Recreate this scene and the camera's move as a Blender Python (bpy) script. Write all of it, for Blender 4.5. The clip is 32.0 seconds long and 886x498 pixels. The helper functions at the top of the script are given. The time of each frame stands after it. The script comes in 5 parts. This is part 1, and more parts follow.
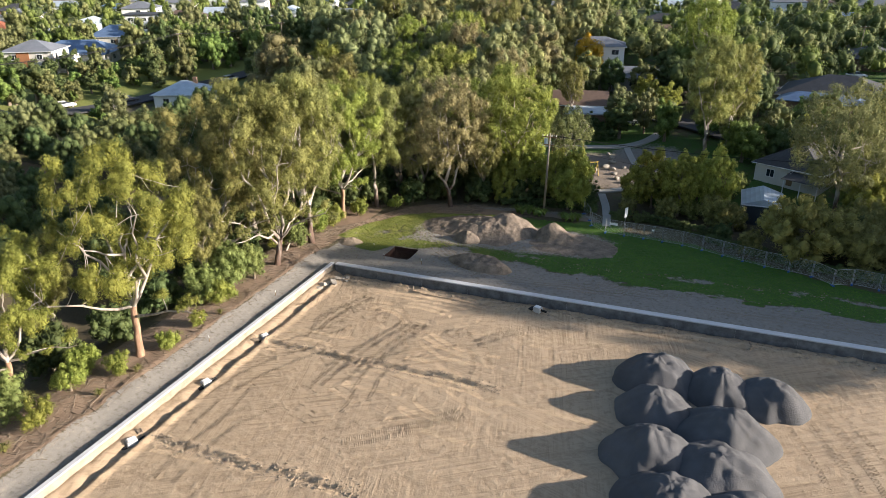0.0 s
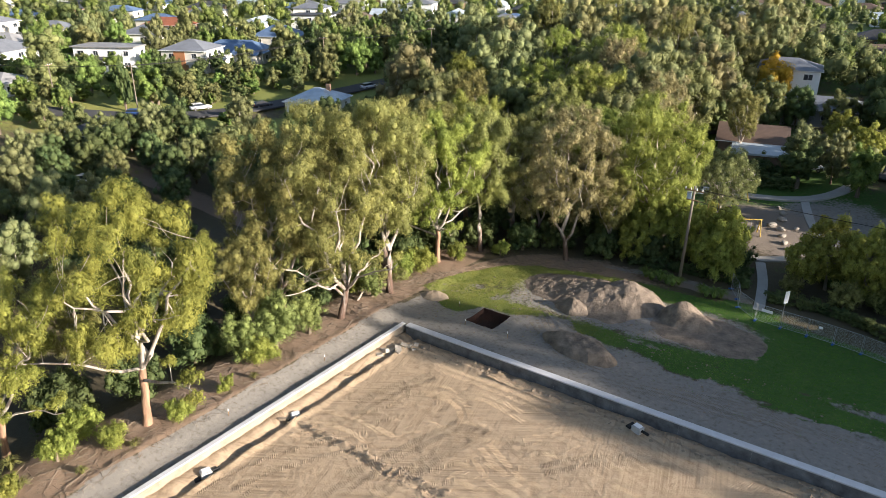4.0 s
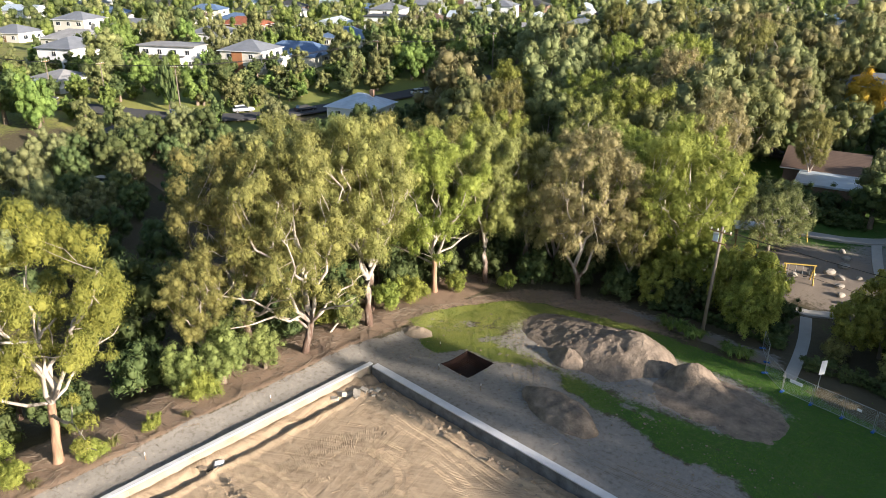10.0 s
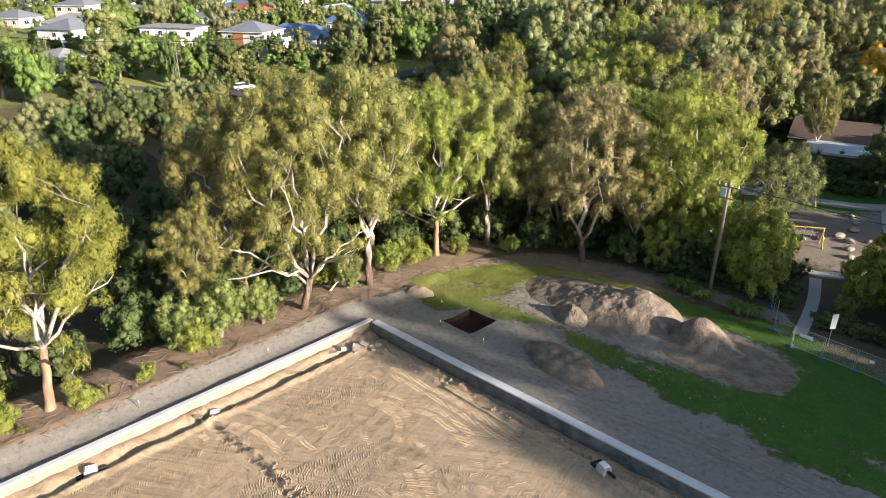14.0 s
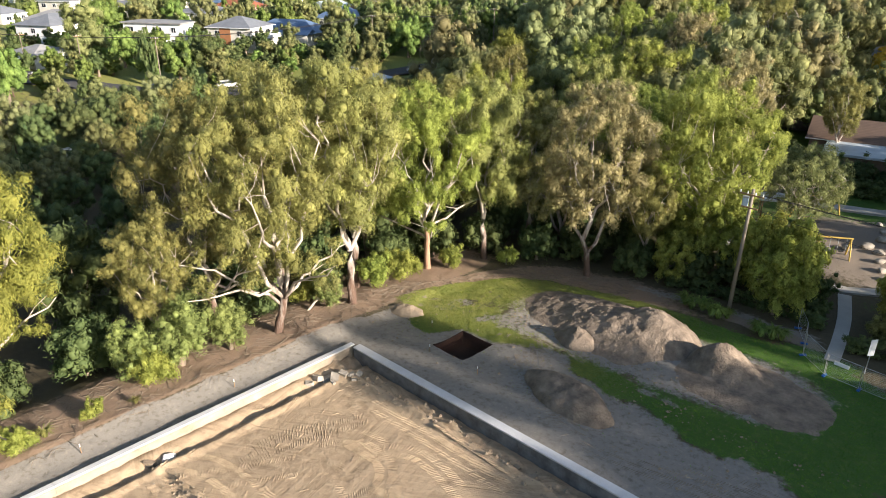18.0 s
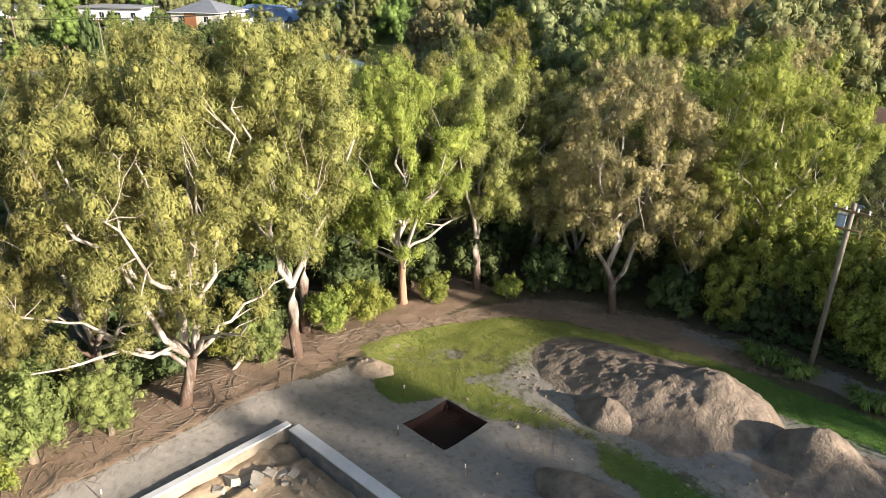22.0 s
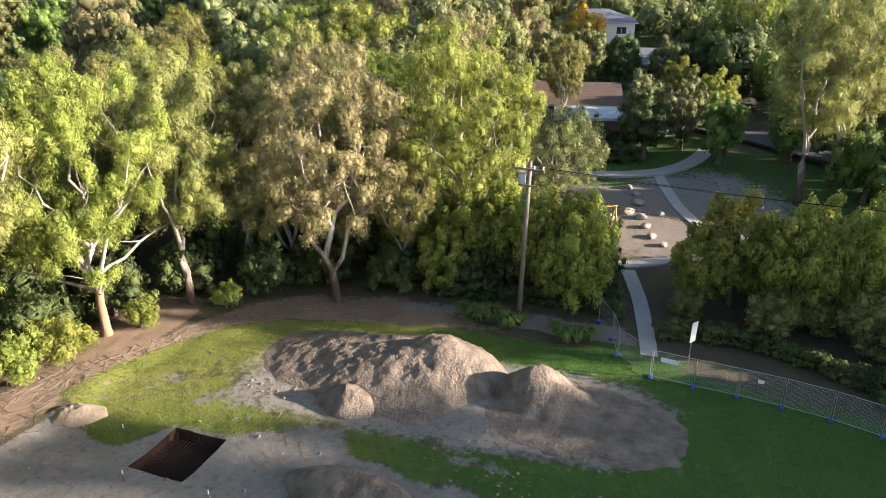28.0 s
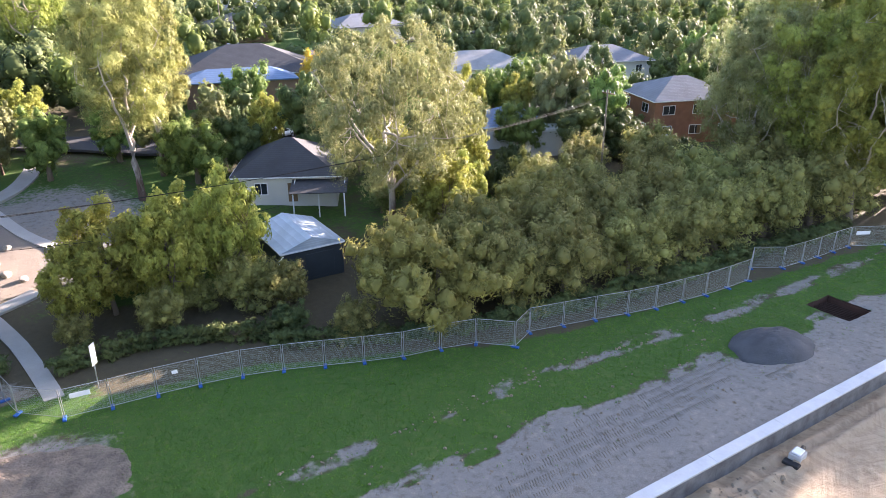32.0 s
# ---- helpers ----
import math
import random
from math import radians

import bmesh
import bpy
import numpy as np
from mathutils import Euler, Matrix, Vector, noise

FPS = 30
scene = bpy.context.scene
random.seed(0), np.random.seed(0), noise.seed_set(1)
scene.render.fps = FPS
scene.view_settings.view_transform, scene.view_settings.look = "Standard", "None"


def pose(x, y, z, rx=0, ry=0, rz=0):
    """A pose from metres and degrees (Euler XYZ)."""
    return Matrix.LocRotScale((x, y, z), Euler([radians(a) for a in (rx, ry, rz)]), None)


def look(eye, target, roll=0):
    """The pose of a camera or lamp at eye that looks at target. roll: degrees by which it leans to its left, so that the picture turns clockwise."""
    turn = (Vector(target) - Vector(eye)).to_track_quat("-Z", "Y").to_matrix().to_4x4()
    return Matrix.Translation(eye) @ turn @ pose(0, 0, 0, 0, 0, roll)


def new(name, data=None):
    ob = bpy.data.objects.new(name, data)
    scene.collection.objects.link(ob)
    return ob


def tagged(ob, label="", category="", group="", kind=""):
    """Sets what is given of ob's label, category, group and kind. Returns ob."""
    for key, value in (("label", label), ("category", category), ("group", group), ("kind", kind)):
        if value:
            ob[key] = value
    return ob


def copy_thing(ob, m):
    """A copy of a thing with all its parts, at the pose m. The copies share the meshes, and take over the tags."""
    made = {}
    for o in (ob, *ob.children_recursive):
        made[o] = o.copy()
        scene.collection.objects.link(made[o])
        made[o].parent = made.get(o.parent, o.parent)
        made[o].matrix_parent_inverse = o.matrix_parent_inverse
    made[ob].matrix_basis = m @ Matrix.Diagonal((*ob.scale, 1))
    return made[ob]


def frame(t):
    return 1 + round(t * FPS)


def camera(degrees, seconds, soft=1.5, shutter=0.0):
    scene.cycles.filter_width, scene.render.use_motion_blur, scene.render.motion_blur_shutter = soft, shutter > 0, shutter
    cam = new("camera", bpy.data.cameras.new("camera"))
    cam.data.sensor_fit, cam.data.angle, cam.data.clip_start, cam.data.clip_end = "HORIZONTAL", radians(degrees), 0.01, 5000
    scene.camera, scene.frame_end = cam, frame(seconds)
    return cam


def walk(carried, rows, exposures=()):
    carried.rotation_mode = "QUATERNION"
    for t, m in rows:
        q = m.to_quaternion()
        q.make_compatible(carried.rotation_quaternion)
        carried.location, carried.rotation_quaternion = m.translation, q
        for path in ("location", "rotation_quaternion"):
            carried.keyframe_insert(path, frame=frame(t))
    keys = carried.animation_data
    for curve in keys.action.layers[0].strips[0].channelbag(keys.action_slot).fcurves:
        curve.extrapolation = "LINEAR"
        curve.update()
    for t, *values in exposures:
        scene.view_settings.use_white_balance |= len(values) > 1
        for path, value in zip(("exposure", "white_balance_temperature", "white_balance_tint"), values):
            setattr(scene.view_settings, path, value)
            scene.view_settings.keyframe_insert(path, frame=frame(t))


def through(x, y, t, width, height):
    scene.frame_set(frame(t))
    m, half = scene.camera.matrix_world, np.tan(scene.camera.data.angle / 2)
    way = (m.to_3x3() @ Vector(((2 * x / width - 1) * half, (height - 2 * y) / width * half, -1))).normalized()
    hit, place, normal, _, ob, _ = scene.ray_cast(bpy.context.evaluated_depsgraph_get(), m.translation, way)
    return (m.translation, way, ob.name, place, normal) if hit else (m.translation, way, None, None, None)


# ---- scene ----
cam = camera(64.1, 32.0, 0.8)
METRES, EYE, TILT, LEAN, TURN = 78.0, 38.0, -4.75, -0.75, 21.6
ROWS = [
    (0.0, 0.0, 0.0, 0.0, -0.38, -18.16, 1.17),
    (0.5, 0.0087, 0.0314, 0.004, 2.39, -18.11, 0.83),
    (1.0, 0.0193, 0.0629, 0.0078, 2.47, -18.08, 0.8),
    (1.5, 0.0306, 0.0937, 0.0101, 3.98, -18.05, 0.64),
    (2.0, 0.042, 0.123, 0.012, 3.96, -18.02, 0.63),
    (2.5, 0.0527, 0.1509, 0.0145, 3.98, -17.99, 0.61),
    (3.0, 0.0652, 0.1784, 0.0177, 6.98, -17.97, 0.34),
    (3.5, 0.0776, 0.205, 0.0212, 11.08, -17.98, -0.06),
    (5.5, 0.1276, 0.3147, 0.0322, 20.37, -18.06, -0.94),
    (6.0, 0.1407, 0.3414, 0.0355, 22.38, -18.13, -1.14),
    (6.5, 0.1523, 0.369, 0.0389, 22.36, -18.15, -1.14),
    (7.0, 0.1626, 0.3956, 0.042, 22.26, -18.14, -1.16),
    (7.5, 0.169, 0.4135, 0.0435, 22.15, -18.13, -1.15),
    (8.0, 0.1729, 0.4213, 0.0437, 22.19, -18.11, -1.13),
    (8.5, 0.1777, 0.4194, 0.0419, 22.2, -18.09, -1.12),
    (9.0, 0.1847, 0.4105, 0.0395, 22.22, -18.07, -1.14),
    (9.5, 0.194, 0.3968, 0.0372, 22.24, -18.06, -1.16),
    (10.0, 0.2006, 0.3866, 0.0365, 22.22, -18.06, -1.15),
    (10.5, 0.2027, 0.3823, 0.0324, 22.27, -18.05, -1.18),
    (11.0, 0.2029, 0.3803, 0.0256, 22.33, -18.07, -1.2),
    (11.5, 0.2027, 0.3804, 0.0177, 22.38, -18.06, -1.22),
    (12.0, 0.2023, 0.3815, 0.0099, 22.42, -18.05, -1.23),
    (12.5, 0.2023, 0.3828, 0.002, 22.44, -18.05, -1.2),
    (13.0, 0.2026, 0.3844, -0.0058, 22.46, -18.05, -1.16),
    (13.5, 0.2029, 0.3861, -0.0149, 22.46, -18.08, -1.13),
    (14.0, 0.2031, 0.3877, -0.0237, 22.45, -18.07, -1.11),
    (14.5, 0.2032, 0.3891, -0.0322, 22.44, -18.08, -1.11),
    (16.5, 0.2009, 0.4023, -0.0437, 22.43, -18.16, -1.08),
    (17.0, 0.1949, 0.4215, -0.0407, 22.4, -18.14, -1.09),
    (17.5, 0.1874, 0.4474, -0.0372, 22.39, -18.17, -1.07),
    (18.0, 0.1772, 0.4792, -0.034, 22.39, -18.17, -1.08),
    (18.5, 0.1654, 0.5154, -0.0292, 22.4, -18.21, -1.06),
    (19.0, 0.1511, 0.5549, -0.0242, 22.38, -18.23, -1.07),
    (19.5, 0.1364, 0.5958, -0.0171, 22.39, -18.26, -1.02),
    (20.0, 0.1241, 0.6305, -0.016, 22.4, -18.22, -1.07),
    (20.5, 0.1158, 0.6599, -0.0258, 22.4, -18.2, -1.09),
    (21.0, 0.1111, 0.6816, -0.0412, 22.36, -18.17, -1.13),
    (21.5, 0.1085, 0.6955, -0.0594, 22.28, -18.17, -1.14),
    (22.0, 0.1066, 0.7009, -0.077, 22.22, -18.16, -1.16),
    (22.5, 0.1056, 0.7031, -0.0909, 22.17, -18.18, -1.19),
    (23.0, 0.1061, 0.7056, -0.0969, 22.21, -18.2, -1.18),
    (23.5, 0.107, 0.7078, -0.1001, 22.25, -18.16, -1.18),
    (24.0, 0.1083, 0.7091, -0.1017, 22.24, -18.13, -1.19),
    (24.5, 0.1106, 0.7109, -0.1012, 21.6, -18.0, -1.1),
    (26.5, 0.1133, 0.7153, -0.0921, 11.44, -18.03, -0.14),
    (27.0, 0.1115, 0.7143, -0.0925, 6.94, -17.97, 0.24),
    (27.5, 0.1102, 0.7131, -0.0905, 2.53, -17.99, 0.63),
    (28.0, 0.1096, 0.7126, -0.0892, -1.93, -18.04, 1.03),
    (28.5, 0.1079, 0.714, -0.0871, -7.5, -18.07, 1.45),
    (29.0, 0.1073, 0.7153, -0.0868, -13.81, -18.18, 1.91),
    (29.5, 0.1073, 0.7151, -0.0876, -20.35, -18.45, 2.37),
    (30.0, 0.1072, 0.7142, -0.0891, -26.87, -18.77, 2.82),
    (30.5, 0.1061, 0.7128, -0.0894, -33.41, -19.09, 3.21),
    (31.0, 0.1061, 0.7113, -0.0902, -39.93, -19.53, 3.58),
    (31.5, 0.1068, 0.7103, -0.0903, -46.62, -19.99, 4.0),
    (32.0, 0.1075, 0.7096, -0.0885, -53.79, -20.52, 4.48),
]
walk(cam, [(t, pose(0, 0, EYE, TILT, LEAN, TURN) @ pose(METRES * x, METRES * y, METRES * z, 90 + pitch, roll, yaw)) for t, x, y, z, yaw, pitch, roll in ROWS],
     [(0.0, 1.57, 6350, 13), (4.0, 1.61, 6350, 13), (8.0, 1.68, 6400, 13), (23.0, 1.68, 6500, 12), (28.0, 2.08, 6500, 15), (30.0, 2.63, 6500, 22), (32.0, 3.2, 6400, 26)])

# ---- light ----
SUN_EL, SUN_AZ = 15.0, 79.5          # degrees above the horizon; degrees from +y towards +x
world = bpy.data.worlds.new("world")
scene.world = world
world.use_nodes = True
sky = world.node_tree.nodes.new("ShaderNodeTexSky")
sky.sky_type, sky.sun_disc = "NISHITA", False
sky.sun_elevation, sky.sun_rotation = radians(SUN_EL), radians(SUN_AZ)
bg = world.node_tree.nodes["Background"]
bg.inputs["Strength"].default_value = 0.082
world.node_tree.links.new(sky.outputs["Color"], bg.inputs["Color"])
sun_dir = Vector((math.sin(radians(SUN_AZ)) * math.cos(radians(SUN_EL)), math.cos(radians(SUN_AZ)) * math.cos(radians(SUN_EL)), math.sin(radians(SUN_EL))))
sun_data = bpy.data.lights.new("sun", "SUN")
sun_data.energy, sun_data.angle, sun_data.color = 5.0, radians(0.6), (1.0, 0.885, 0.745)
sun = new("sun", sun_data)
sun.matrix_world = look(sun_dir * 300, (0, 0, 0))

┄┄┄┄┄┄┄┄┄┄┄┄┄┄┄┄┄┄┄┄

• _WHAT YOU HAVE TO DO_: State the number of lines that contain the string "None", with no other words.

• _CORRECT OUTPUT_: 4